▶ [What to produce] Copy the data that follows exactly. Include no pictures.

▶ [Recorded information]
## BEGIN

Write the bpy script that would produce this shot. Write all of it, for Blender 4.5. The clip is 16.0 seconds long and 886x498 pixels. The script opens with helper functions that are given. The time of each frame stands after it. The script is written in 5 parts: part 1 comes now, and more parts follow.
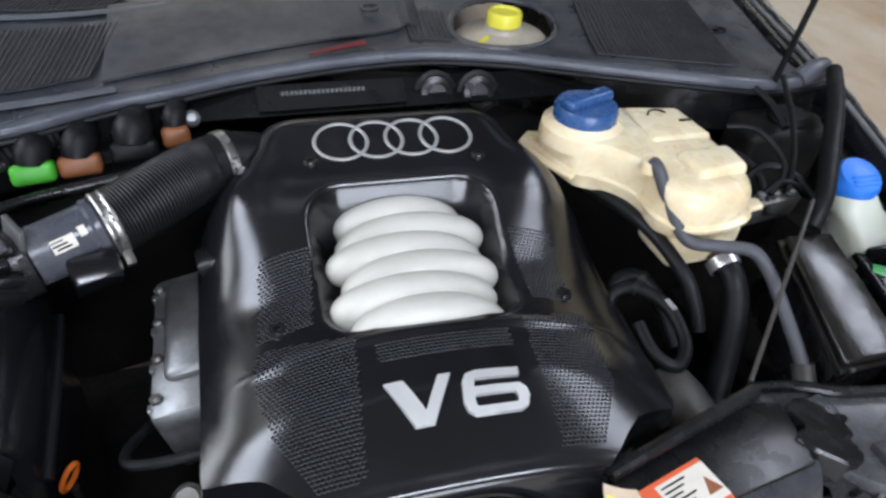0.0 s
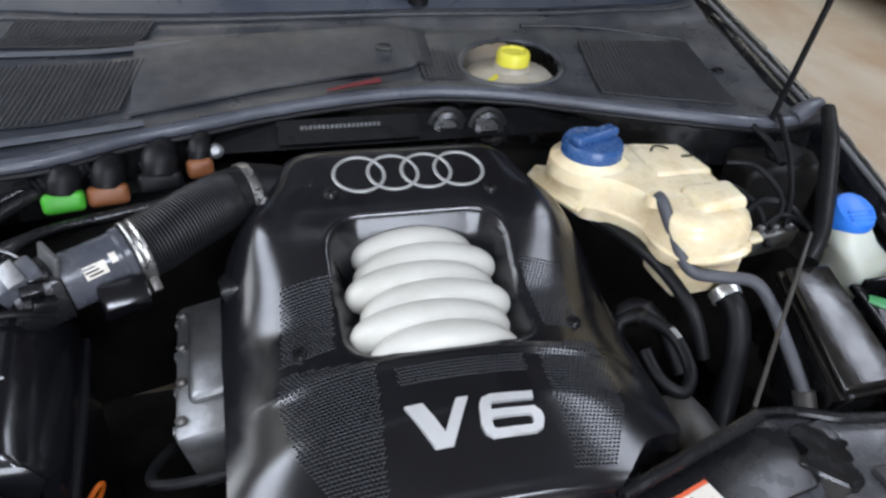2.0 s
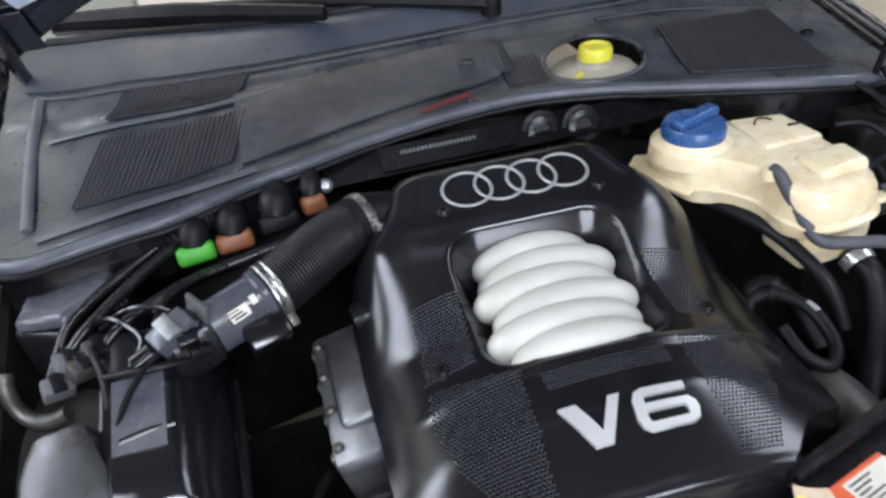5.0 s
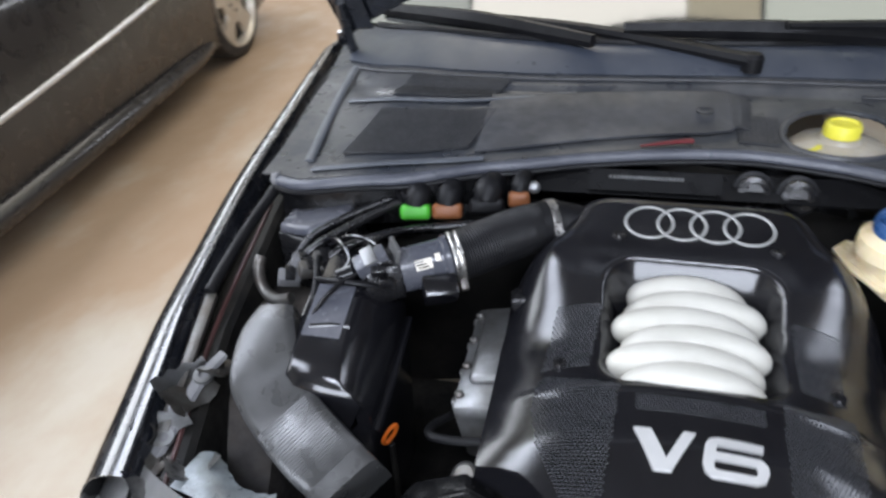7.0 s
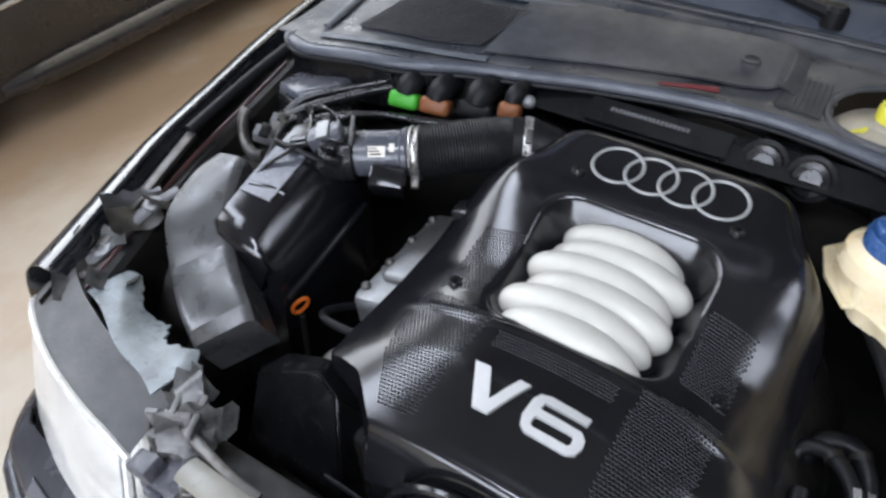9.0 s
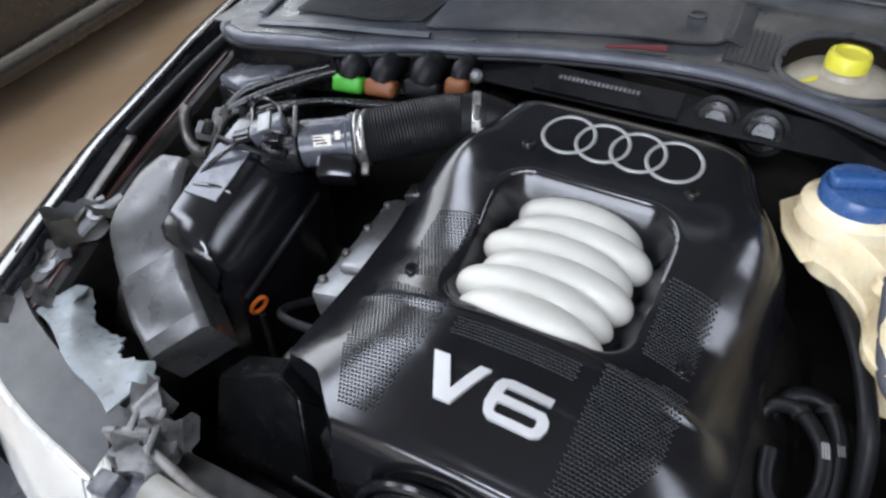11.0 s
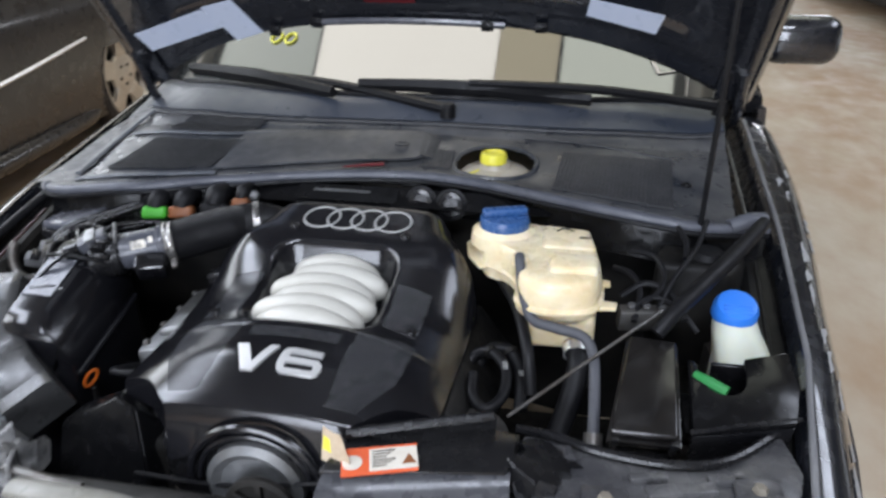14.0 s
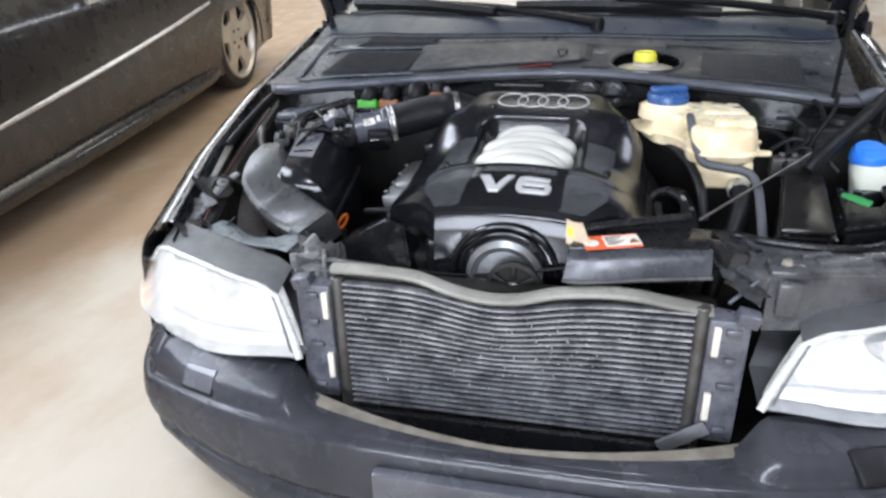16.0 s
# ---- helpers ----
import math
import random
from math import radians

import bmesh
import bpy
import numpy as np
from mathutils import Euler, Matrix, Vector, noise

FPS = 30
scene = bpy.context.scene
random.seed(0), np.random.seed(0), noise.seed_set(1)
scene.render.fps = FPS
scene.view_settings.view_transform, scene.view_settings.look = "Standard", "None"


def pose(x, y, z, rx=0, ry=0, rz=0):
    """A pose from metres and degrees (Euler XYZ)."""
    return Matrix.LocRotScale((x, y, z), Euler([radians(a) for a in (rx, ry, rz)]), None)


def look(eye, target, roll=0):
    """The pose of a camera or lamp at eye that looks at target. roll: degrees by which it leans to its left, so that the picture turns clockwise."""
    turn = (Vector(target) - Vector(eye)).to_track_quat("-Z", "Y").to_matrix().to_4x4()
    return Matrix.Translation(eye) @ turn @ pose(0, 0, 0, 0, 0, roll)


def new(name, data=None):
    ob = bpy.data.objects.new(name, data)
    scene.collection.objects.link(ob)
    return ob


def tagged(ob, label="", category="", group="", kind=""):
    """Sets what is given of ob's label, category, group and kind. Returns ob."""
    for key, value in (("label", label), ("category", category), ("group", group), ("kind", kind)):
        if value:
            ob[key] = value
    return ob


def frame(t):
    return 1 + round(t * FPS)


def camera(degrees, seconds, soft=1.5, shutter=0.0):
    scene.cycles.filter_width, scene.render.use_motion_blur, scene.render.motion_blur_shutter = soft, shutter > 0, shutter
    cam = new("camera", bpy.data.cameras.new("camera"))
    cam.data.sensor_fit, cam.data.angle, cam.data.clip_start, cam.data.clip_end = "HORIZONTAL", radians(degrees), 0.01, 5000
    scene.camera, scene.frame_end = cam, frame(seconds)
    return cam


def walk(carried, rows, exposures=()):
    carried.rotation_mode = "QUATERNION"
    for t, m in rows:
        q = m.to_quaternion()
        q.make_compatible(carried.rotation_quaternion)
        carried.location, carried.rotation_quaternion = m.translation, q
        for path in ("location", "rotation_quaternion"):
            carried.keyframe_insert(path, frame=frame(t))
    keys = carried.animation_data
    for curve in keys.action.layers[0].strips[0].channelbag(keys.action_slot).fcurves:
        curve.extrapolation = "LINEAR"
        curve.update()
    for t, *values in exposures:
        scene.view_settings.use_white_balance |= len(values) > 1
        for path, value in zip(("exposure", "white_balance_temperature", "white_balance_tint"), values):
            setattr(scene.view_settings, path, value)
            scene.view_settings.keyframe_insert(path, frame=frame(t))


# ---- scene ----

## END

▶ [Answer to this exercise]
Write the bpy script that would produce this shot. Write all of it, for Blender 4.5. The clip is 16.0 seconds long and 886x498 pixels. The script opens with helper functions that are given. The time of each frame stands after it. The script is written in 5 parts: part 1 comes now, and more parts follow.
0.0 s
2.0 s
5.0 s
7.0 s
9.0 s
11.0 s
14.0 s
16.0 s
# ---- helpers ----
import math
import random
from math import radians

import bmesh
import bpy
import numpy as np
from mathutils import Euler, Matrix, Vector, noise

FPS = 30
scene = bpy.context.scene
random.seed(0), np.random.seed(0), noise.seed_set(1)
scene.render.fps = FPS
scene.view_settings.view_transform, scene.view_settings.look = "Standard", "None"


def pose(x, y, z, rx=0, ry=0, rz=0):
    """A pose from metres and degrees (Euler XYZ)."""
    return Matrix.LocRotScale((x, y, z), Euler([radians(a) for a in (rx, ry, rz)]), None)


def look(eye, target, roll=0):
    """The pose of a camera or lamp at eye that looks at target. roll: degrees by which it leans to its left, so that the picture turns clockwise."""
    turn = (Vector(target) - Vector(eye)).to_track_quat("-Z", "Y").to_matrix().to_4x4()
    return Matrix.Translation(eye) @ turn @ pose(0, 0, 0, 0, 0, roll)


def new(name, data=None):
    ob = bpy.data.objects.new(name, data)
    scene.collection.objects.link(ob)
    return ob


def tagged(ob, label="", category="", group="", kind=""):
    """Sets what is given of ob's label, category, group and kind. Returns ob."""
    for key, value in (("label", label), ("category", category), ("group", group), ("kind", kind)):
        if value:
            ob[key] = value
    return ob


def frame(t):
    return 1 + round(t * FPS)


def camera(degrees, seconds, soft=1.5, shutter=0.0):
    scene.cycles.filter_width, scene.render.use_motion_blur, scene.render.motion_blur_shutter = soft, shutter > 0, shutter
    cam = new("camera", bpy.data.cameras.new("camera"))
    cam.data.sensor_fit, cam.data.angle, cam.data.clip_start, cam.data.clip_end = "HORIZONTAL", radians(degrees), 0.01, 5000
    scene.camera, scene.frame_end = cam, frame(seconds)
    return cam


def walk(carried, rows, exposures=()):
    carried.rotation_mode = "QUATERNION"
    for t, m in rows:
        q = m.to_quaternion()
        q.make_compatible(carried.rotation_quaternion)
        carried.location, carried.rotation_quaternion = m.translation, q
        for path in ("location", "rotation_quaternion"):
            carried.keyframe_insert(path, frame=frame(t))
    keys = carried.animation_data
    for curve in keys.action.layers[0].strips[0].channelbag(keys.action_slot).fcurves:
        curve.extrapolation = "LINEAR"
        curve.update()
    for t, *values in exposures:
        scene.view_settings.use_white_balance |= len(values) > 1
        for path, value in zip(("exposure", "white_balance_temperature", "white_balance_tint"), values):
            setattr(scene.view_settings, path, value)
            scene.view_settings.keyframe_insert(path, frame=frame(t))


# ---- scene ----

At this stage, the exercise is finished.